Cabinet okays extension of Daylight Saving Time

Bayit Yehudi MK says bill will negatively affect manual laborers and religiously observant.

Sunset at the kinneret  370 (photo credit: REUTERS/Ammar Awad)
Sunset at the kinneret 370
(photo credit: REUTERS/Ammar Awad)
Say goodbye to the neverending debate between the secular and religious camps regarding Daylight Saving Time: The government on Sunday approved a decision to permanently extend DST by a month, until the end of October.
Prime Minister Binyamin Netanyahu said this was a decision 65 years in the making.
The bill will now go to the Knesset for final approval.
“The interior minister has submitted an important decision that will add, in effect, an additional hour of daylight until the end of October,” Netanyahu said at the outset of Sunday’s cabinet. “That is, we are bringing good news to Israeli citizens. Now we have a land flowing with milk and honey, [natural] gas and sunlight. This is good. It is a very, very welcome change.”
The DST issue has long been a wedge between the religious and secular camps, with the secular saying that ending the additional hour of daylight by an hour before the Yom Kippur fast, as has been the case for years, was wasteful. In the religious camp, meanwhile, there have long been those saying that DST needs to end earlier even than Yom Kippur, not only to make the fast end earlier, but also to make it easier for religious Jews to say penitential slichot prayers during the month of Elul.
For years the date of DST has changed, with clocks often turned back the weekend before Yom Kippur, usually in September.

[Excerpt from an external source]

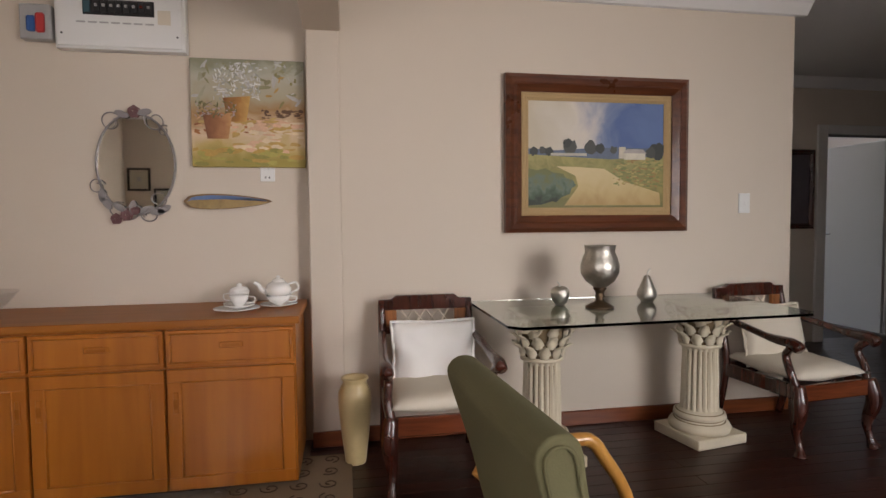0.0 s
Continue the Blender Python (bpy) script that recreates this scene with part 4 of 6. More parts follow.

Interior Minister Gideon Sa’ar (Likud) set up an expert committee in April, which in its recommendations called for extending DST and to bring it closer to the common practice in European countries, which is to end it on November 1.
MK Zvulun Kalfa (Bayit Yehudi) asked that the government reconsider the change and extend DST to no later than October 10.
“Lengthening Daylight Saving Time into winter is good for wealthy workers who leave their homes at late hours, but can hurt manual laborers who leave early in the morning and will have to make their way [to work] in total darkness,” Kalfa wrote to Sa’ar.
Kalfa added that extended DST will also be problematic for the religiously observant, who will not be able to say morning prayers until after the sun rises at 6:45 a.m., which could lead them to be late to work.
The Bayit Yehudi MK suggested that DST only last until October 10, the last day of the year in which the sun does not rise after 6:30 a.m.
Netanyahu, meanwhile, said the DST reform was just one of the government’s achievements as it approaches its 100th day in office later this week. He praised the government for what he called its “innovative actions.”
“This is a government of reforms,” he said, pointing to the DST decision as well as Sunday’s decision on exporting 40 percent of the country’s natural gas. He said other reforms that already passed include the Open Skies agreement with the EU and a reform on importing vehicles as well as one on garages.
Netanyahu praised his colleagues for passing the budget on its first reading, passing a law to prevent infiltrators from sending money outside the country unless they themselves are leaving and formulating an outline to increase sharing the burden of military duty.